8 thoughts on “Measuring Coercive Control

  1. AJ

    I read the legislation and wanted to follow up with something worrying which jumped out at me.
    I am not a lawyer so anything I say must be taken with a pich of salt as I may have failed to understand it correctly.

    The defences a charge of coercive control seem at first sight sensible:

    (8)In proceedings for an offence under this section it is a defence for A to show that—
    (a)in engaging in the behaviour in question, A believed that he or she was acting in B’s best interests, and
    (b)the behaviour was in all the circumstances reasonable.

    This seems very reasonable, if you can argue that you were acting reasonably in someone’s best interest then you can’t be convicted of corecive control.

    (9)A is to be taken to have shown the facts mentioned in subsection (8) if—
    (a)sufficient evidence of the facts is adduced to raise an issue with respect to them, and
    (b)the contrary is not proved beyond reasonable doubt.

    You cannot be convicted if you have some evidence that you were acting someones best interest unless it is provided beyond doubt that you weren’t.
    Again all well and good, the defence you were acting reasonably in someones best interests must be disproved beyond reasonable doubt.

    Now comes the problem:

    (10)The defence in subsection (8) is not available to A in relation to behaviour that causes B to fear that violence will be used against B.

    In other words if the alleged victim claims that they were caused fear then the defence of acting reasonably in someones interest is removed. Now imagine what this means. A man (because it will be a man) is accused of coercive control perhaps because he maintained a very tight budget in a situation in which money was exceedingly tight and in doing so there were a number of heated arguments. Perhaps he hit the wall or some similar gesture of frustration. His partner claims she (because it will be a woman) claims this made her afraid of violence and complains to the police, perhaps at the instigation of a womens organisation, he has no defence even though he acted reasonably in both parties interests. He has repeatedly acted in a controlling way, he has or at least it is very hard to disprove he has caused fear. That’s all that is required. Quite scary.

    Reply
    1. William Collins Post author

      I agree. Our laws have become replete with offences whose nature hinges upon an objectively unverifiable state of mind. Whilst no sex-bias is explicit, appeal to fear sneaks de facto sex bias in by the back door as a claim that a man made a woman fearful will tend to be believed whereas the reverse will tend to be disbelieved.

      Reply
  2. Douglas Milnes

    This is stunning:
    “There was concern among some members of the Domestic Abuse Statistics Steering Group that this impact [fear that you would lose contact with your children] was likely to illicit a relatively high response among men, which may not truly reflect controlling or coercive behaviour but rather a relatively common outcome in dissolved relationships.”

    What I read from this is slightly different than the point you make about it. As I read it, what they are doing is dismissing this as a fear because it is a fear of an admittedly realistic outcome of coercive and controlling behaviour.

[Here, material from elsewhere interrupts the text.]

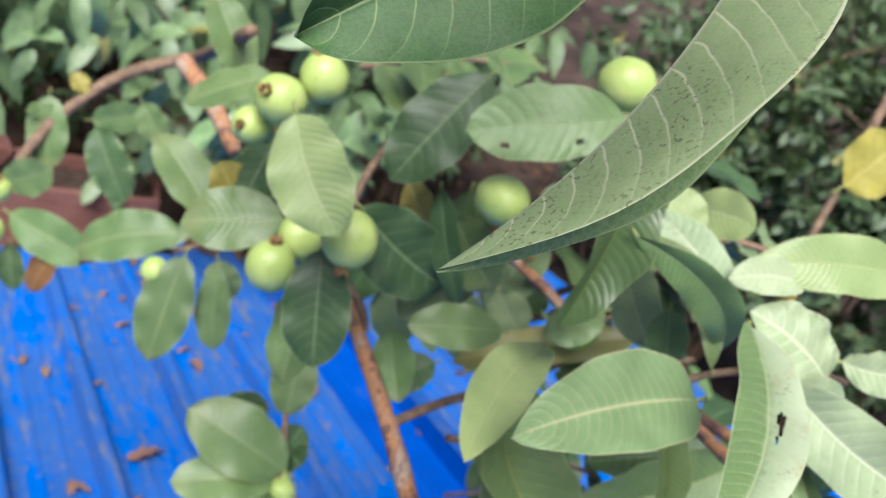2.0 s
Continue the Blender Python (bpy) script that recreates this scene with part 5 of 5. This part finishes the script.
for k in range(6):
    xx = -3.4 + 1.5 * k
    shrub("hedge_bush", (xx, 5.7, GROUND_Z), (xx, 5.7, 0.45), (1.1, 0.6, 1.1), 330, 0.085, 8, 50 + k, "dense dark green hedge bush", HEDGE, 0.02)


# ---- litter on the roof ----
def roof_point(x, y, up=0.0):
    return (x, y, -FALL * y + up)


def litter_leaf(name, label, look_, size, seed):
    """A shrivelled leaf lying flat at the origin."""
    bm = leaf_mesh("litter", (-size / 2, 0, 0.004), (size / 2, 0, 0.005), (0, 0, 1), size * 0.42, bow=0.10, fold=38, bend=0.08, twist=40, wave=0.16, seed=seed, ns=9, nu=3)
    ob = part(name, bm, [LEAF[look_], LEAF[look_]])
    return tagged(ob, label, "fallen leaf", "fallen leaves on the roof")


kinds = [litter_leaf("fallen_leaf", "curled dry brown leaf lying on the blue roof", "dead", 0.055, 1),
         litter_leaf("fallen_leaf", "pale tan dead leaf lying on the blue roof", "tan", 0.045, 2),
         litter_leaf("fallen_leaf", "small brown leaf scrap lying on the blue roof", "dead", 0.03, 3)]
rng = random.Random(77)
spots = [(1.0, 1.44, 0, 60, 1.6), (0.5, 1.263, 0, 8, 1.7), (1.13, 1.13, 1, 20, 1.3), (0.72, 1.62, 0, 100, 1.2), (0.02, 0.72, 1, 50, 1.1), (0.02, 1.0, 1, 20, 1.0), (0.02, 0.62, 1, 80, 0.9), (0.035, 0.735, 0, 120, 0.7), (0.005, 0.70, 2, 20, 1.2), (0.03, 0.70, 2, 160, 1.3), (0.0, 0.745, 2, 75, 1.0), (0.012, 1.01, 2, 110, 1.1)]
for k in range(64):
    x = rng.uniform(0.05, 1.5) if k % 3 else rng.uniform(-0.4, 0.9)
    spots.append((x, rng.uniform(0.9, 2.4) if k % 2 else rng.uniform(1.7, 2.42), rng.choice((0, 1, 2, 2, 2)), rng.uniform(0, 360), rng.uniform(0.5, 1.2)))
for n, (x, y, kind, turn, size) in enumerate(spots):
    into = (x - RIB0 + 0.055) % RIB
    low = -0.07 if RIB0 + 5 * RIB - 0.05 < x < RIB0 + 6 * RIB - 0.055 else 0.0
    if into < 0.06 and low == 0.0:
        x += 0.065
    m = pose(*roof_point(x, y, low + 0.003), -15, 0, 0) @ pose(0, 0, 0, 0, 0, turn) @ Matrix.Diagonal((size, size, size, 1))
    if n < 3 and kind == n:
        kinds[n].matrix_basis = m
    else:
        copy = copy_thing(kinds[kind], m)
        copy.scale = (size, size, size)
for kd in kinds:
    if kd.matrix_basis.translation.length < 1e-6:
        kd.matrix_basis = pose(*roof_point(0.6 + 0.1 * kinds.index(kd), 2.2, 0.004), -15, 0, 40)


def build_litter():
    """The drift of dead leaves along the eave."""
    verts, faces, uvs = [], [], []
    r = random.Random(5)
    for k in range(300):
        x = r.uniform(-1.2, 2.0)
        y = EAVE_Y - abs(r.gauss(0, 0.06)) + 0.02
        p = Vector(roof_point(x, y, 0.005 + 0.008 * r.random()))
        d = Vector((r.uniform(-1, 1), r.uniform(-1, 1), r.uniform(-0.2, 0.3))).normalized()
        L = r.uniform(0.025, 0.075)
        small_leaf_into(verts, faces, uvs, p, d, Vector((r.uniform(-0.4, 0.4), r.uniform(-0.4, 0.4), 1)), L, L * 0.45, r.uniform(-0.3, 0.4))
    me = bpy.data.meshes.new("leaf_litter")
    me.from_pydata([tuple(v) for v in verts], [], faces)
    lay = me.uv_layers.new(name="leaf")
    lay.data.foreach_set("uv", [c for uv in uvs for c in uv])
    me.materials.append(LITTER)
    return tagged(new("leaf_litter", me), "drift of dead brown leaves along the roof edge", "leaf litter", kind="stuff")


LITTER = leaf_material("litter_brown", (0.15, 0.085, 0.05), (0.06, 0.035, 0.025), (0.24, 0.16, 0.10), 0.5, island=True, rough=0.8, specular=0.1)
build_litter()


# ---- litter on the ground behind ----
def build_ground_litter():
    verts, faces, uvs = [], [], []
    r = random.Random(15)
    for k in range(2600):
        x, y = r.uniform(-2.2, 3.4), r.uniform(2.5, 4.6)
        p = Vector((x, y, GROUND_Z + 0.05 * noise.noise(Vector((x * 1.3, y * 1.3, 0))) + 0.012))
        d = Vector((r.uniform(-1, 1), r.uniform(-1, 1), r.uniform(-0.1, 0.3))).normalized()
        L = r.uniform(0.03, 0.09)
        small_leaf_into(verts, faces, uvs, p, d, Vector((r.uniform(-0.4, 0.4), r.uniform(-0.4, 0.4), 1)), L, L * 0.45, r.uniform(-0.3, 0.4))
    me = bpy.data.meshes.new("ground_litter")
    me.from_pydata([tuple(v) for v in verts], [], faces)
    lay = me.uv_layers.new(name="leaf")
    lay.data.foreach_set("uv", [c for uv in uvs for c in uv])
    me.materials.append(LITTER)
    return tagged(new("ground_litter", me), "dead brown leaves strewn over bare earth", "leaf litter", kind="stuff")


build_ground_litter()


def crumpled(name, place, size, mat, label, category, seed):
    bm = bmesh.new()
    bmesh.ops.create_icosphere(bm, subdivisions=4, radius=1.0)
    for v in bm.verts:
        f = 1 + 0.35 * noise.noise(v.co * 2.3 + Vector((seed, 0, 0))) + 0.18 * noise.noise(v.co * 5.1 + Vector((0, seed, 0)))
        v.co = Vector((v.co.x * size[0], v.co.y * size[1], v.co.z * size[2])) * f + Vector(place)
    return tagged(part(name, bm, mat, smooth=False), label, category)


BAG = rough_material("white_plastic_film", [(0.3, (0.55, 0.55, 0.58)), (0.7, (0.75, 0.75, 0.78))], 12.0, 0.4, 80.0, 0.3, 0.003, 0.5)
ORANGE = rough_material("faded_orange_plastic", [(0.3, (0.42, 0.12, 0.04)), (0.7, (0.60, 0.22, 0.08))], 12.0, 0.5, 80.0, 0.3, 0.003, 0.4)
crumpled("plastic_bag", (-0.62, 4.05, GROUND_Z + 0.06), (0.10, 0.08, 0.06), BAG, "crumpled white plastic bag lying under the hedge", "plastic bag", 3)
crumpled("plastic_scrap", (-0.95, 4.0, GROUND_Z + 0.05), (0.07, 0.06, 0.05), ORANGE, "crumpled faded orange plastic scrap lying under the hedge", "plastic scrap", 9)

    Which is almost an admission that the only fear they are concerned about is that which is a phobia: an irrational fear of what is not likely to happen. And that in turn leads to the conclusion that the only ‘crime’ they are interested in is that where the ‘victim’ should be getting help for a mental illness. A genuine coercion because someone has justifiable anxiety about a potential outcome .. well, that’s OK!

    Reply
  3. Douglas Milnes

    What has always struck me about the legal definition is that while it specifically works to exclude situations once parties no longer live together, almost everyone who is divorced against their will (I guess that is well in excess of 95% of divorces) experiences the legal definition of coercive control.

    I would welcome a society where being divorced against your will, AND having not broken marriage vows, would result in a criminal case of coercive control on the divorcing (often cheating) spouse. That would give some measure of solidity back to society and act as a deterrent to cheating.

    Reply
  4. Groan

    Thank you so much for this work. I had some knowledge of this but to be frank couldn’t quite grasp it, I just noticed that it looked “odd”. From your careful explanation I can see what was happening. The offence itself in the Serious Crimes Act 2015 must be a bit of a nightmare to prosecute. For in taking very much a feminist definition based on perceptions and something occurring over time it is pretty subjective. Hence there have in fact been quite a small number of cases and convictions. And those cases I have seen tend to be fairly clear why the partner may be a feared because there have been past convictions for assaults.
    Somehow I suspect the shelving will be long term because it wont generate what the key ideologues want. From their point of view a permanent shelving will be fine because then the “evidence” will only come from their “advocacy research”. I feel sorry for the statisticians at the ONS who no doubt regularly find themselves dealing with “politics” . I suppose they are “baddies” for the BCS consistently reporting substantial male victimisation by DV , so much so that the last minister tried to explain it away as being all gays!

    Reply
  5. AJ

    Just a layout but I has to read paragraph 2(b) of the definition several times to understand it whereas the original on http://www.legislation.gov.uk/ukpga/2015/9/section/76/enacted is immediately understandable due to a better layout.

    In the survey behaviour question 5 stands out:
    “Controlled how household work or childcare is done”
    This is not necessarily indicative of a problem at all. The other question have some explicit or implied negatiove impact for example:

    Unfairly controlled how much money you could have or how you spent it
    Isolated you from your friends and family
    Enforced rules or activities which humiliated you

    I think in the majority of households women probably control how childcare and household work is done but so what? and isn’t it natural that one party or at least innocuous that one party take sthe lead in such activities. Is this trying to magnify a problem or distort the results in some way?

    Reply
    1. William Collins Post author

      I agree re the layout. I tried to reproduce the original but WordPress spreads everything out so much that it lost coherence and took up too much space.

      Good point on household work and childcare. It’s a give away, I think. The implication seems to be that a man should have no say in such things. I’m surprised that virtually all cohabiting men don’t answer in the affirmative to that one – at least in my experience, women always assume control of such things, the man’s contribution being under instruction.

      Reply
      1. Graham R

        You forgot the financial input into these situations. By and large, that’s all we will end up being and what the ‘system’ will enforce. Forget your kids, this is never about them, this is about 1) Money 2) Feminist narrative.